##### MATERIAL #####
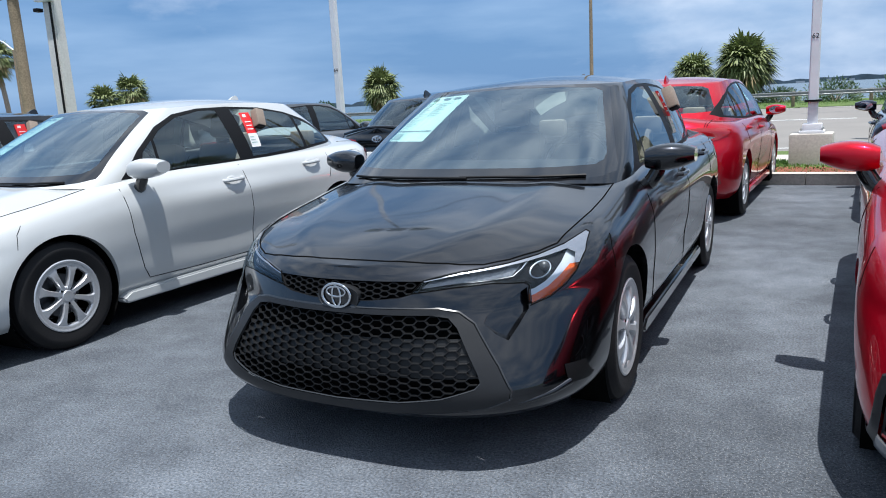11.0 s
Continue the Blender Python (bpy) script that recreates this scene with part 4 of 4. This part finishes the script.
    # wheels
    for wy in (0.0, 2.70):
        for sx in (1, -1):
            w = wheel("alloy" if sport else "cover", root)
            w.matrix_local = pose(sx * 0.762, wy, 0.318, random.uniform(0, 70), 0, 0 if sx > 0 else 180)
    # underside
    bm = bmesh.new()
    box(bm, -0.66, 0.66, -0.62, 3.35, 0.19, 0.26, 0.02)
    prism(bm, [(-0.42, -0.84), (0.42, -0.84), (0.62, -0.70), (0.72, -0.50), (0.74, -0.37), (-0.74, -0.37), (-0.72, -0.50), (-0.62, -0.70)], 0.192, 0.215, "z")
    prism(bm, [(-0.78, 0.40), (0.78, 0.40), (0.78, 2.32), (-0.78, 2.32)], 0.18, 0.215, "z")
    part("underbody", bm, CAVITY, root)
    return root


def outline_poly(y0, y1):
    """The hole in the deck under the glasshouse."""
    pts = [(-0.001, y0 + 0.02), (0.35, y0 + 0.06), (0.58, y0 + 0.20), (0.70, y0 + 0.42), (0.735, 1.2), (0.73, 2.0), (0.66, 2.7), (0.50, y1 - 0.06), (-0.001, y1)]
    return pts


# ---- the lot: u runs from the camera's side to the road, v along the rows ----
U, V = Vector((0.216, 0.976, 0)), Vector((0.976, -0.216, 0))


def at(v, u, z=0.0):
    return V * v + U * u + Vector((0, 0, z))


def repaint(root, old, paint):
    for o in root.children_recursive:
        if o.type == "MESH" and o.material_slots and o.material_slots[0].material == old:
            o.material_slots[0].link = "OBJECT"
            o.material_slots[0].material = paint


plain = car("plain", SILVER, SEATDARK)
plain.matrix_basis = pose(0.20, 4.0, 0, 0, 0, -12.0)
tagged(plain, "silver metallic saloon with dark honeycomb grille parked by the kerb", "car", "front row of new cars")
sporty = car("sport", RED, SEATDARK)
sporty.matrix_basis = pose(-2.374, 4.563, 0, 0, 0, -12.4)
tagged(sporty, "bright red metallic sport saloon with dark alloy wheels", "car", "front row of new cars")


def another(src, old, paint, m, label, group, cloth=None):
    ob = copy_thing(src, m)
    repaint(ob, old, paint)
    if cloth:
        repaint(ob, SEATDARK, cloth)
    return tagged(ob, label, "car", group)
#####
EXERCISE DIRECTIONS =
Nothing outside the span should appear: copy exactly from the line with "Continue the Blender" through the line with "return root".

THE OUTPUT =
Continue the Blender Python (bpy) script that recreates this scene with part 4 of 4. This part finishes the script.
    # wheels
    for wy in (0.0, 2.70):
        for sx in (1, -1):
            w = wheel("alloy" if sport else "cover", root)
            w.matrix_local = pose(sx * 0.762, wy, 0.318, random.uniform(0, 70), 0, 0 if sx > 0 else 180)
    # underside
    bm = bmesh.new()
    box(bm, -0.66, 0.66, -0.62, 3.35, 0.19, 0.26, 0.02)
    prism(bm, [(-0.42, -0.84), (0.42, -0.84), (0.62, -0.70), (0.72, -0.50), (0.74, -0.37), (-0.74, -0.37), (-0.72, -0.50), (-0.62, -0.70)], 0.192, 0.215, "z")
    prism(bm, [(-0.78, 0.40), (0.78, 0.40), (0.78, 2.32), (-0.78, 2.32)], 0.18, 0.215, "z")
    part("underbody", bm, CAVITY, root)
    return root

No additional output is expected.